António Casimiro Ferreira considera que o protesto desta terça-feira e a interrupção da apresentação do livro No meu Bairro, escrito em linguagem inclusiva, na passada sexta-feira, unem-se “pela ameaça de violência, o exercício mais rude e contrário a uma democracia liberal”.

Estes actos, defende, são habituais “em sociedades fragmentadas e polarizadas”, tendo origem, maioritariamente, em “movimentos ligados à extrema-direita ou extrema-esquerda”. Assim, a maior preocupação do académico é que haja “uma generalização da violência” em Portugal, em grande parte após “a introdução e crescimento da extrema-direita no sistema político-partidário”.

Por sua vez, a social-democrata Isilda Pegado teme que haja um aumento da influência dos partidos políticos sobre os jovens activistas, principalmente no que diz respeito à luta pelo clima. Os partidos “usam o ambiente como bandeira para captar votos”, diz, acrescentando que “estes protestos estão muito ligados a partidos de esquerda”. E conclui: “Considero-os vítimas de uma ideologia que, para mim, é excessiva e desregrada.”

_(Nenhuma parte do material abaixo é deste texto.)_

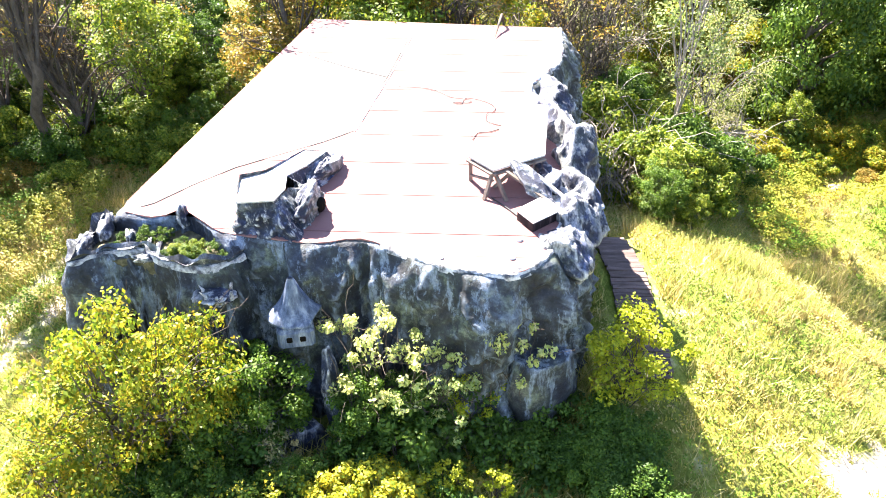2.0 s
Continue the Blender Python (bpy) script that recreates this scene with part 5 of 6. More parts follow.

Futuro do ambiente depende do futuro da democracia

Sem associar protestos a partidos, o deputado Rui Tavares, diz-se apenas “solidário com a causa” que motivou o protesto desta terça-feira. Após partilhar a sua opinião nas redes sociais, ao PÚBLICO o deputado único do Livre admitiu ter “ouvido as declarações de uma das activistas” e ter “concordado com praticamente tudo”.

Num artigo de opinião publicado ao final da tarde desta terça-feira no PÚBLICO, Matilde Alvim, activista do Greve Climática Estudantil e que esteve presente no protesto, escreve, por exemplo, que os jovens e estudantes têm direito a manifestar-se por verem o seu futuro "ser conscientemente destruído pela falta de planos do Governo e pelos lucros recordes das indústrias fósseis".

Contudo, Rui Tavares discorda do método utilizado. “Se achar que os meus fins justificam todos os meios, estou a justificar que os fins dos outros também justificam todos os meios”, sustenta. Mas está confiante de que a luta pelo clima não será "descredibilizada" depois deste protesto.

Além de Rui Tavares, também o presidente da Assembleia da República, Augusto Santos Silva, partilhou a sua opinião nas redes sociais, condenando o ataque e criticando a agressão levada a cabo pelas activistas.

Antes deste protesto, os activistas já tinham atraído a atenção do país após se colarem à porta do edifício em que decorria o Conselho de Ministros, esvaziarem pneus de carros SUV, ocuparem escolas, invadirem edifícios e bloquearem o terminal de Sines.